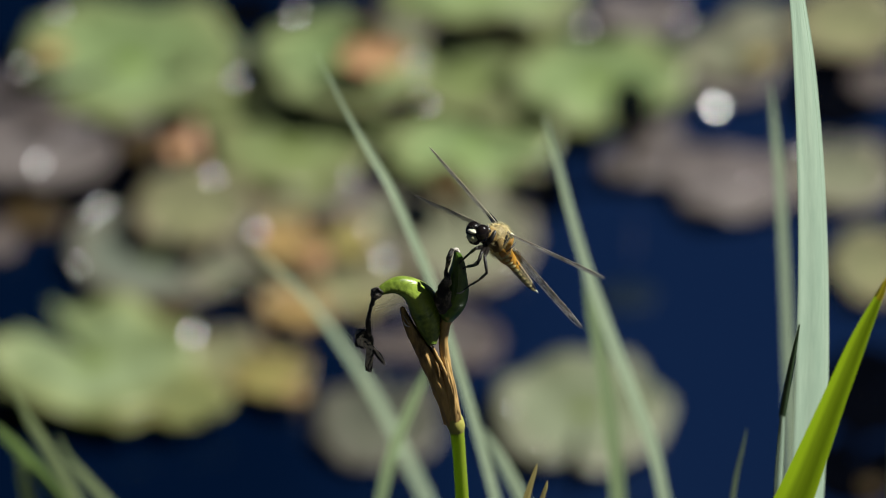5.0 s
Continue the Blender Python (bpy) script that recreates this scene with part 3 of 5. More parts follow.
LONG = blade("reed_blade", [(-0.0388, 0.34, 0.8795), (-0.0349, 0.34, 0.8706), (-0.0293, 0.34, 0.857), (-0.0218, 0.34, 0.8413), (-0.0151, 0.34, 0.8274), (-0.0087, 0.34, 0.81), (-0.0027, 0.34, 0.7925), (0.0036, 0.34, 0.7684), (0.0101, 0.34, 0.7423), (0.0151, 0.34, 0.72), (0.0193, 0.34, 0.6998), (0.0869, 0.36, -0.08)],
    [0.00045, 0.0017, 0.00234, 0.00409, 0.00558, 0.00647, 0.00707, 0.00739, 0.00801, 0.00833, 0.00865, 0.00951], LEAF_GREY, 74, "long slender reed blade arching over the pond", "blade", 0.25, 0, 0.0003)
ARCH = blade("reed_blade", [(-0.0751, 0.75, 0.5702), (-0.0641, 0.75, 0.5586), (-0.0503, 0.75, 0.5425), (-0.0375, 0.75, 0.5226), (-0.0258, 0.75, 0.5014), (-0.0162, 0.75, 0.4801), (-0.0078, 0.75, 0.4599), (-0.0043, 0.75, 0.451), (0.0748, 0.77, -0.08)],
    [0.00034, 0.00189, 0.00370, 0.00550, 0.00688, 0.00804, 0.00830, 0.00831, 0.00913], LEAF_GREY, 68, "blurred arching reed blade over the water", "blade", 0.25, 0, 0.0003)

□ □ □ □

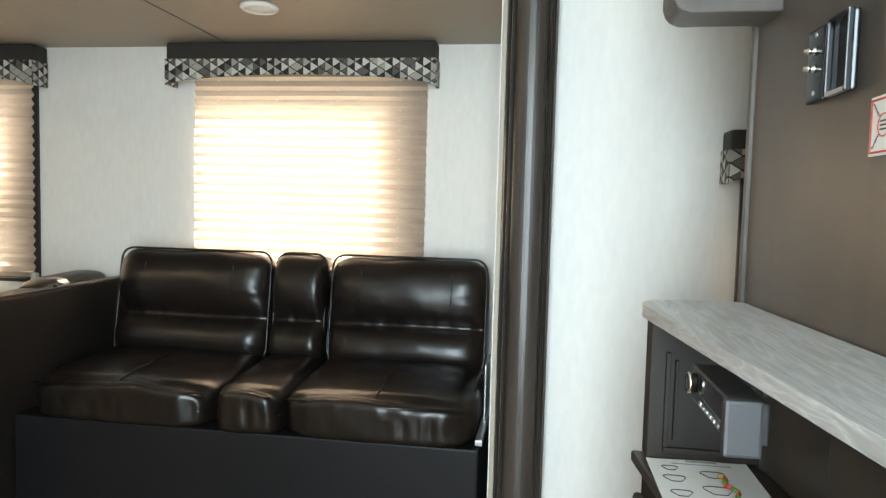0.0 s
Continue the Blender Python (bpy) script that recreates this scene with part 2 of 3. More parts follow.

□ □ □ □

● **Task to carry out**: Retype exactly, and only, the lines from the one containing "5. More parts follow." through the one containing "arching reed blade", both included.

● **In response**:
Continue the Blender Python (bpy) script that recreates this scene with part 3 of 5. More parts follow.
LONG = blade("reed_blade", [(-0.0388, 0.34, 0.8795), (-0.0349, 0.34, 0.8706), (-0.0293, 0.34, 0.857), (-0.0218, 0.34, 0.8413), (-0.0151, 0.34, 0.8274), (-0.0087, 0.34, 0.81), (-0.0027, 0.34, 0.7925), (0.0036, 0.34, 0.7684), (0.0101, 0.34, 0.7423), (0.0151, 0.34, 0.72), (0.0193, 0.34, 0.6998), (0.0869, 0.36, -0.08)],
    [0.00045, 0.0017, 0.00234, 0.00409, 0.00558, 0.00647, 0.00707, 0.00739, 0.00801, 0.00833, 0.00865, 0.00951], LEAF_GREY, 74, "long slender reed blade arching over the pond", "blade", 0.25, 0, 0.0003)
ARCH = blade("reed_blade", [(-0.0751, 0.75, 0.5702), (-0.0641, 0.75, 0.5586), (-0.0503, 0.75, 0.5425), (-0.0375, 0.75, 0.5226), (-0.0258, 0.75, 0.5014), (-0.0162, 0.75, 0.4801), (-0.0078, 0.75, 0.4599), (-0.0043, 0.75, 0.451), (0.0748, 0.77, -0.08)],
    [0.00034, 0.00189, 0.00370, 0.00550, 0.00688, 0.00804, 0.00830, 0.00831, 0.00913], LEAF_GREY, 68, "blurred arching reed blade over the water", "blade", 0.25, 0, 0.0003)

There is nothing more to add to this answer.